Computer researchers and database companies have spent decades trying to develop time support for enterprise databases. Databases with support for time are also known as temporal databases. Though needed for many advanced applications, these temporal capabilities have not received wide adoption because corporate users have widely differing requirements and the industry has not been able to standardize on a core set of temporal features. On the consumer side of computing, the desktop metaphor and its use of files and folders has limited users to file and folder creation and last modified times. For files and folders, you generally need to know when a file was created or modified to ensure that you have the most recent file in case you have duplicates. File times are also helpful if you forget a file's name and have to guess about the data in the file. A user has no realistic ability to document that the data in a file refers to a certain time period or calendar event and is unrelated to the file and folder time. In temporal databases, this problem is sometimes refered to as the difference between database transaction time and real world valid time.


As professionals and home users begin to adopt mobile devices as their primary computing platform, it has become crucial to provide comprehensive support for time data. Accordingly, The Mashup App provides the following capabilities for time data:

  1. Every data item in your personal database can be associated with time information. This allows you to annotate web, PDF, image, audio, video, and location data with time information.
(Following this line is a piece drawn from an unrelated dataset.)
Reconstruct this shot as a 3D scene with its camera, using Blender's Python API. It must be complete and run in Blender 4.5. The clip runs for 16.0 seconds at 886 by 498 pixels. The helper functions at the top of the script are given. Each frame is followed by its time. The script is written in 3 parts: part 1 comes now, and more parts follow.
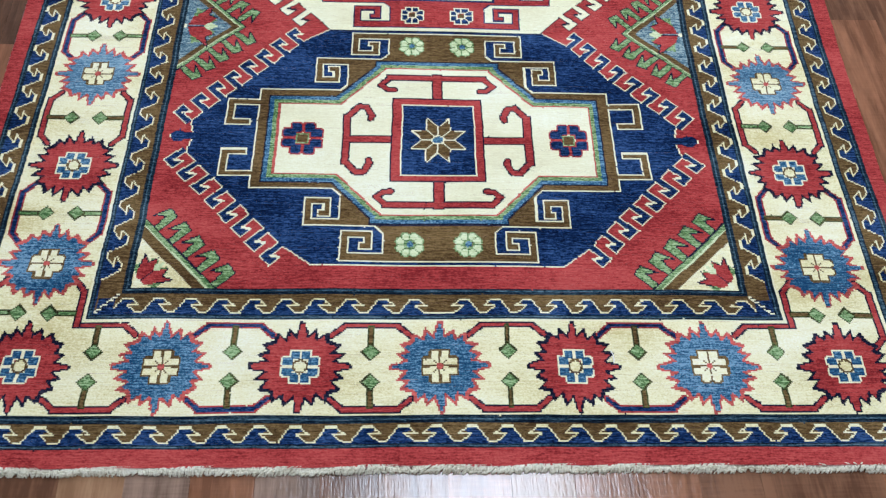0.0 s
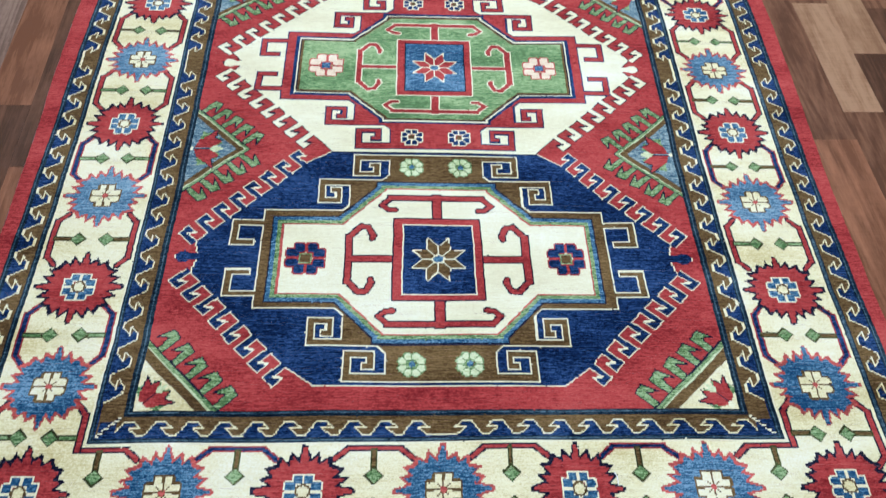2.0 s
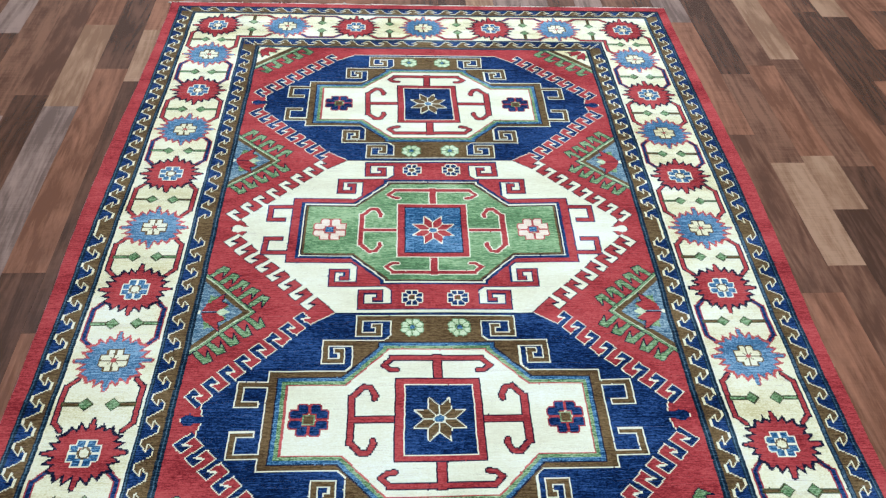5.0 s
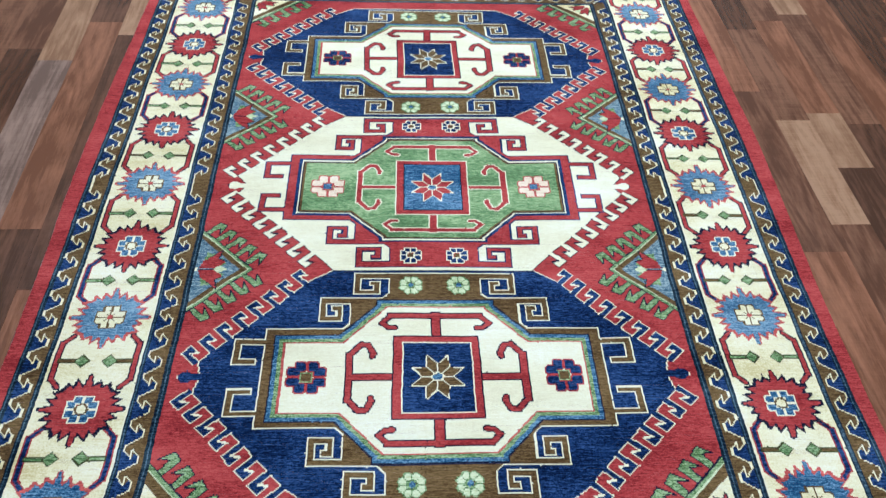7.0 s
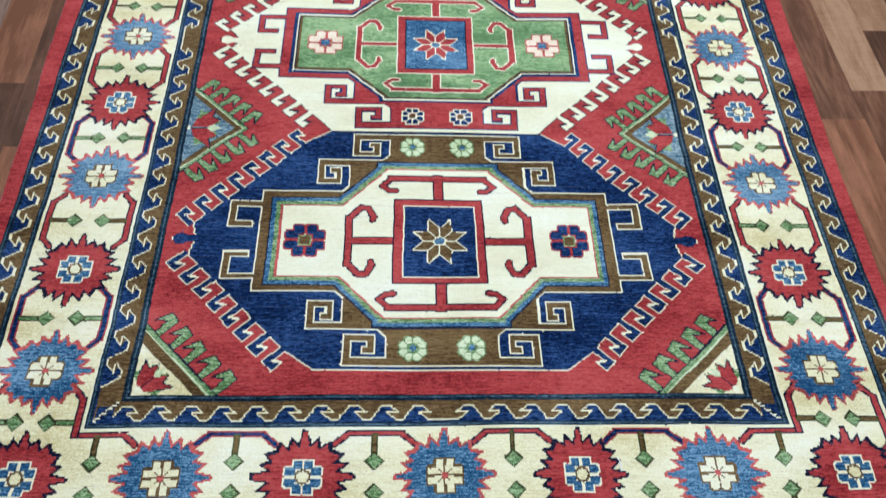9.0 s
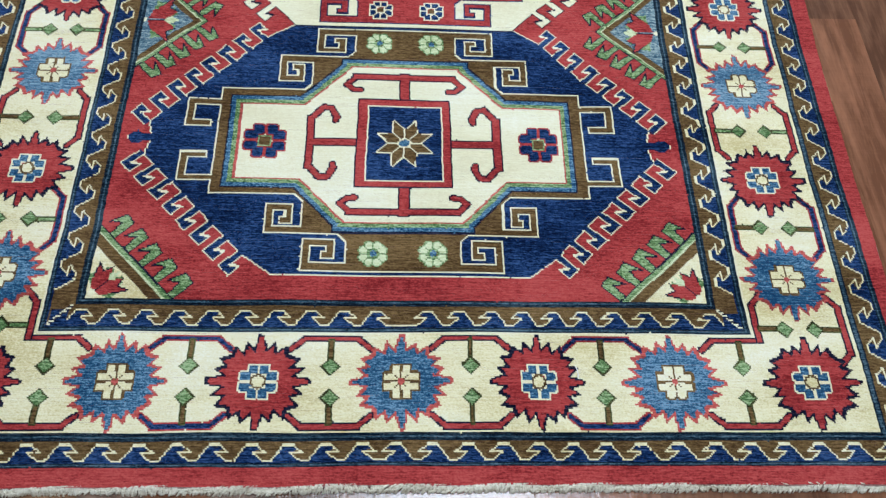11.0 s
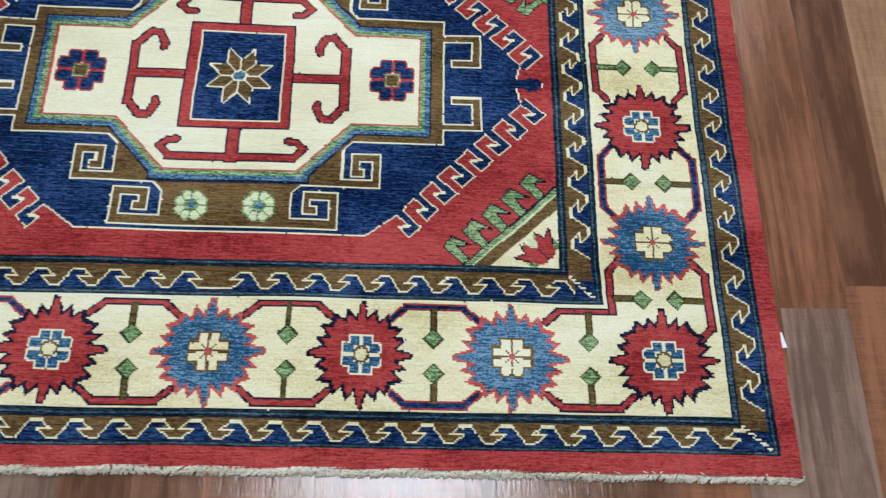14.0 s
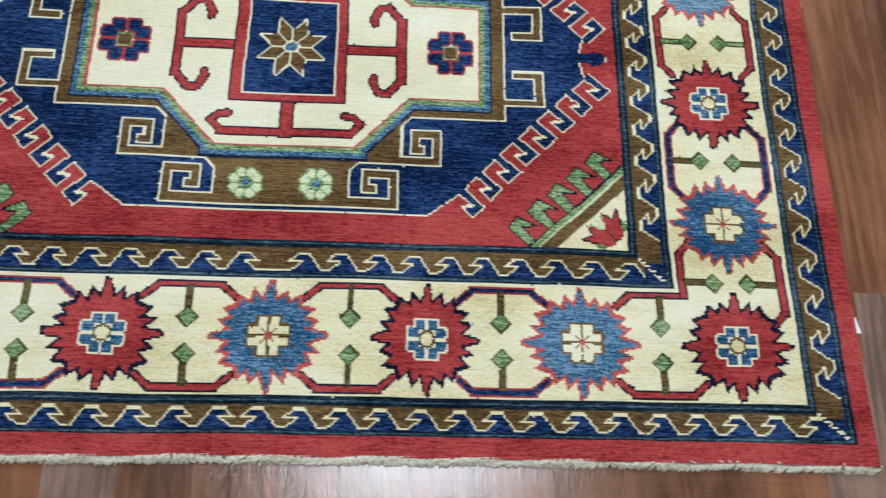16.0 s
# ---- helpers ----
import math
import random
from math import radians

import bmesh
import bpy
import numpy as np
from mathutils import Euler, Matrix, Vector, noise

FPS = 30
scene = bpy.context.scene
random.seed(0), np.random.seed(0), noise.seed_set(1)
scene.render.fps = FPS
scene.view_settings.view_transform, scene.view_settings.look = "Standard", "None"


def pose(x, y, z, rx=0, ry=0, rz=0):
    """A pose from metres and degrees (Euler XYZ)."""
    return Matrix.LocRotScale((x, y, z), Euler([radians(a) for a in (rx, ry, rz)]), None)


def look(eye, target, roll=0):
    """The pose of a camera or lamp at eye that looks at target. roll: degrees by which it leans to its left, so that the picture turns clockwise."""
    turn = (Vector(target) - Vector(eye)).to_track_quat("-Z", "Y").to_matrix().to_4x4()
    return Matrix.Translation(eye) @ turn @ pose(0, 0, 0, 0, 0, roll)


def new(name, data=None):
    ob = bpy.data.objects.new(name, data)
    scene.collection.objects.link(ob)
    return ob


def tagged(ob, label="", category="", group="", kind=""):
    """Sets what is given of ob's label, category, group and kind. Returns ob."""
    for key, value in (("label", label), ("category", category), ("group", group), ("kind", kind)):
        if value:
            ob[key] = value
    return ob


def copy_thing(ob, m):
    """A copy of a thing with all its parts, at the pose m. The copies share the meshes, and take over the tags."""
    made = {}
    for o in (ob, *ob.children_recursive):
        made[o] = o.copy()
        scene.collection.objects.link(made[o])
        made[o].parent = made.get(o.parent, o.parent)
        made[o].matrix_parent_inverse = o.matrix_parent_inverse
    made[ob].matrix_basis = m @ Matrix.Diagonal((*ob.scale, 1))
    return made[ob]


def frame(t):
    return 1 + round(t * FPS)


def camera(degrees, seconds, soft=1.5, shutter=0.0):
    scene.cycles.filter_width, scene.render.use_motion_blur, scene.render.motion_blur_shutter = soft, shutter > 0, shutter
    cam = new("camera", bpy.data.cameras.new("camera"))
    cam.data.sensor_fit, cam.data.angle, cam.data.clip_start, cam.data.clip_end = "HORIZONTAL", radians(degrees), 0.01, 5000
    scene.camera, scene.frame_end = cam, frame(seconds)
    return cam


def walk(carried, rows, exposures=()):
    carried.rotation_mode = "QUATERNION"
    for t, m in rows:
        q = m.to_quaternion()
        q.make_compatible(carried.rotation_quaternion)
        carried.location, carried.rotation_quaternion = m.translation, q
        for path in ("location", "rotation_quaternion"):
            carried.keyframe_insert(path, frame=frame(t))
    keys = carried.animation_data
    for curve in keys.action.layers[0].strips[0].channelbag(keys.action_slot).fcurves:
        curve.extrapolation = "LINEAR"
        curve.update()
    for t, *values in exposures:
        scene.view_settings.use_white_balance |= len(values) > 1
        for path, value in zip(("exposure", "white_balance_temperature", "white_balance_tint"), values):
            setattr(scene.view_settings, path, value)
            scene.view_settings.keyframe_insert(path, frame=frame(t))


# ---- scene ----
cam = camera(54.5, 16.0, soft=1.3, shutter=0.6)
PATH = [
    (0, (-0.0568, -1.5173, 1.219), (0.0286, -0.4747, -0.4857), 4.52),
    (0.5, (-0.073, -1.5225, 1.2244), (0.0146, -0.4555, -0.4649), 4.39),
    (1, (-0.078, -1.5131, 1.2328), (0.0203, -0.3978, -0.4245), 4.57),
    (1.5, (-0.0814, -1.5041, 1.2485), (0.0222, -0.3263, -0.3647), 4.59),
    (2, (-0.0792, -1.4958, 1.2577), (0.0298, -0.27, -0.3188), 4.53),
    (2.5, (-0.072, -1.4917, 1.2691), (0.0347, -0.2122, -0.2643), 4.13),
    (3, (-0.0767, -1.4914, 1.2832), (0.0318, -0.1399, -0.187), 3.99),
    (3.5, (-0.0776, -1.4979, 1.2987), (0.0301, -0.0866, -0.1143), 3.61),
    (4, (-0.0818, -1.5042, 1.3107), (0.0258, -0.0451, -0.0529), 3.09),
    (4.2, (-0.0818, -1.5062, 1.3147), (0.0248, -0.0331, -0.0339), 2.89),
    (6.3, (-0.0787, -1.5076, 1.3087), (0.0294, -0.0527, -0.0593), 3.01),
    (6.5, (-0.0767, -1.5036, 1.3047), (0.0284, -0.0607, -0.0763), 3.01),
    (7, (-0.0738, -1.4968, 1.2976), (0.0283, -0.0893, -0.1195), 3.10),
    (7.5, (-0.0733, -1.4931, 1.2882), (0.0303, -0.1258, -0.1677), 3.39),
    (8, (-0.0745, -1.4871, 1.2769), (0.0267, -0.1782, -0.232), 3.66),
    (8.5, (-0.077, -1.481, 1.2594), (0.0258, -0.2387, -0.3046), 4.21),
    (9, (-0.08, -1.4723, 1.2474), (0.0289, -0.2927, -0.3641), 4.75),
    (9.2, (-0.0728, -1.4696, 1.2399), (0.0306, -0.3183, -0.3922), 4.72),
    (11.3, (-0.0078, -1.4381, 1.2265), (0.1146, -0.4807, -0.5252), 7.27),
    (11.5, (0.0013, -1.4381, 1.2209), (0.1367, -0.489, -0.5343), 7.92),
    (12, (0.0443, -1.4298, 1.2163), (0.1898, -0.5023, -0.5496), 8.31),
    (12.5, (0.0625, -1.4049, 1.2065), (0.2691, -0.5224, -0.5764), 11.01),
    (13, (0.0917, -1.3543, 1.1958), (0.3087, -0.5275, -0.6123), 11.64),
    (13.5, (0.1862, -1.303, 1.1852), (0.3258, -0.5421, -0.6592), 10.37),
    (14, (0.2538, -1.2776, 1.1691), (0.3573, -0.5517, -0.6916), 9.25),
    (14.5, (0.2894, -1.2543, 1.1473), (0.4069, -0.5663, -0.727), 10.48),
    (15, (0.2919, -1.2494, 1.137), (0.4147, -0.5851, -0.7455), 11.13),
    (15.5, (0.2441, -1.2474, 1.1307), (0.3607, -0.5898, -0.7545), 11.34),
    (16, (0.1433, -1.2516, 1.1219), (0.2837, -0.5839, -0.7582), 13.08),
]
walk(cam, [(t, look(eye, target, roll)) for t, eye, target, roll in PATH], exposures=[
    (0.0, 0.01, 5780, 10), (1.0, 0.03, 5690, 10), (2.2, 0.07, 5600, 10), (3.0, 0.00, 5560, 10), (3.5, 0.02, 5500, 10), (4.2, 0.07, 5400, 10), (6.3, 0.07, 5450, 10), (8.0, 0.05, 5550, 10), (9.2, 0.05, 5680, 10), (11.3, -0.10, 5800, 9), (14.0, -0.14, 6000, 10), (16.0, -0.15, 6020, 10)])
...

Camera users realize the importance of knowing when a photo was taken but this capability also allows a user such as a historian or legal professional to document the creation, signature, or destruction of a PDF. Likewise a traveler is able to annotate trip data with the time that they visited each location thus providing a more memorable experience.

    The Mashup App provides detailed information about each place you visited associating time with location

  2. To support editing and undo, every data item in your personal database can have multiple versions each specifying a different time. By default, there is the version of the data at creation time and at last modified time. In this example, the user is editing a web article which was saved into her personal database

    In addition to saving web content into your personal database, The Mashup App allows you to edit and annotate web content by highlighting important sections and deleting irrelevant parts such as ads. You can undo your changes and revert to the original article.

  3. You can provide a textual description for the data which can include time information. This is an informal way to document time information. In this example, the user has saved an important web article by Virginia Postrel from Reason Magazine. The user has provided informal time information in the description:
    The category view allows you to search your personal database by description, URL, location, or time. As a memory aid, you can also sequentially browse your personal database.

  4. Every data item can have multiple time, location, and contact information associated with it. For example, a historian or legal professional will at times need to document the when, where, and by whom of a PDF for creation, signature, or destruction.

    Because many types of users including rescue workers, historians, archeologist, and legal professionals routinely deal with time data, you can associate time and location information with your data. You can also link a calendar event and contact information with your data.

  5. Time information may be defined either as a specific time or a duration. Users who work with time as a duration include historians and archeologist who need to catalog data as related to specific historical time periods. Also, legal professionals working in e-discovery need to group digital data according to contracts or laws in effect during a specific time period and geography. 

    For historical information, you might not want to define a caledar event. Nonetheless, you can add time information to your data and represent a time period or duration.

    As for users who need to treat time as a specific instant or event, this includes legal professionals who work in accident litigation.

    You can add time information to your data and represent a specific instance of time.

  6. Time information may incorporate uncertainly. For example, insurance fraud investigators may initially suspect when a crime was committed but may be uncertain of the length of time of the crime.

    The Mashup App allows you to navigate your personal database by time information.

  7. Every data item in your personal database may be linked to a calendar event from your device's built-in calendar app. Mobile professionals can access their personal database from the built-in calendar and address book. The user can tap on a special link which will display data from the personal database

    You can access your personal database from your calendar by linking calendar events with data in your personal database. This allows you to always have detailed information for meetings.You can access your personal database from your address book by linking contact information with data in your personal database. This allows you to access detailed context/biographical information about a contact.